Determining the Best Number of Clusters in the Data Usings Slihouette and Elbow

Figure 2a:Elbow Curve

Elbow curve was calculated using the Euclidean measure of distance.The visual above, we can see the largest change between k=3 and k=4, implying that the best number of clusters is 3.

Figure 2b: Silhouette Curve

Silhouette score is a metric used to calculate the goodness of a clustering technique. The visual above, we can see the largest score in the datasets occures k=3, also implying that the best number of clusters is 3.

K-means Clustering

K-means clustering is a nonhierarchical clustering method. It is an iterative method that aims to allocate n observations into k clusters, where each observation belongs to the group with the nearest mean. K-means considers every point in a dataset and uses the information to evolve the clustering over many iterations. In k-means clustering, the value for k, the number of clusters, does need to be specified. It is crucial to choose an appropriate value for k. If k is too small, a category may be missed or combined with another. If k is too large, there is a risk of overfitting the data. The worst case of this overfitting occurs when k equals the number of vectors, n. In Figure 3a, above, you can see that four clusters were created using k values of 1, 2, 3, and 4. It is worth noting that the vast majority of the data is concentrated close to each other, resulting in overlapping each cluster. According to the Elbow Curve in Figure 2a and the Silhouette Curve in Figure 2b, the best optimal number of k equals 3.
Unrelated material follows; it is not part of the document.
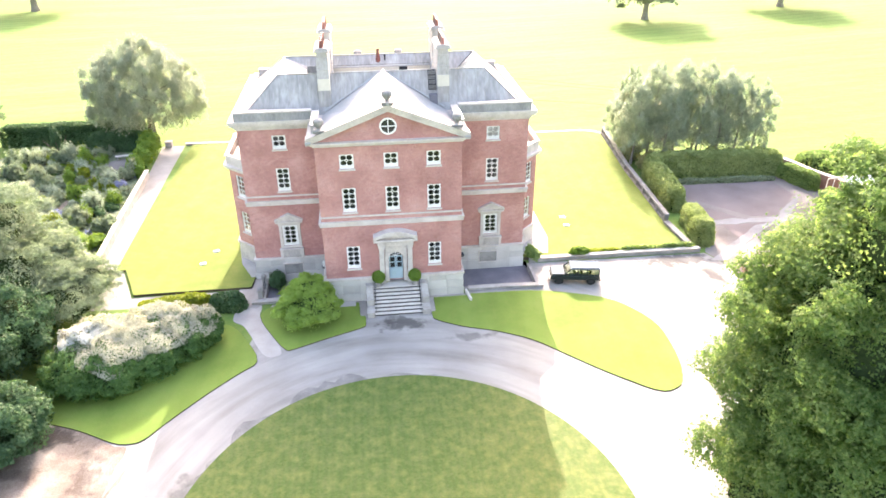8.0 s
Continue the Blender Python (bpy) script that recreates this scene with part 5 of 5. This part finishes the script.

In Figure 3a, above, you can see that four clusters were created using k values of 1, 2, 3, and 4. It is worth noting that the vast majority of the data is concentrated close to each other, resulting in overlapping each cluster. According to the Elbow Curve in Figure 2a and the Silhouette Curve in Figure 2b, the best optimal number of k equals 3.

Figure 3a: K-Means Clustering

Note: K-means clustering using YRBSS dataset.

Hierarchical clustering

Hierarchical clustering separates data into different groups based on some measure of similarity. Just like the name, it involves some form of hierarchical and this can be done by either joining or dividing. The joining method begins by linking the individual observations closest to each other in space defined by the dimensions used in the analysis. Joined with other clusters or individual observations to create larger clusters. This process continues until all observations are joined together into a single cluster.

Euclidean distance is the distance between two points in coordinate geometry. In machine learning, euclidean distance calculates the distance between two real-valued vectors in the dataset to measure the similarity. The dendrograms in Figure 4 was created after changing the dataset into a euclidean distance matrices

Figure 4: Hierarchical Clustering of YRBSS dataset

Figure 3b: Euclidean Heatmap

Clustering in Python

Clustering analysis was performed using the News API dataset.Link to dataset & code: Clusterings dataset. Python code used.

Figure 4a:Elbow Curve

Figure 4b: Silhouette Curve

Figure 4c: Scatter plot after preforming PCA

Using three different methods - Silhouette, Elbow, and DBSCAN, the figures above illustrate the best way to estimate the values of k. According to the elbow curve in figure 4a, the best estimate of k is at k=8. However, the plot also shows a noticeable dip at k=14. In figure 4b, we can see the average silhouette scores had the most significant value at k = 5, indicating that the best number of clusters is 5. According to the elbow curve, the best estimate of k is at k=8. However, the plot also shows a noticeable dip in the plot at k=6 and k=13. The DBSCAN, shown in figure 4c, there are 10 distinct clusters.

K-means Clustering

Figure 5a: K-Means Clustering

Figure 5b: K-Means Clustering

The different k-means clustering values all seemed to produce interesting results.

Hierarchical clustering

Figure 6: Hierarchical Clustering of News API dataset

The dendrogram in figure 6 was created using cosine similarity metrics. The results from the dendrogram above don't show interesting results.

Quote of the day:"If you torture data long enough, it will tell you whatever you want to hear."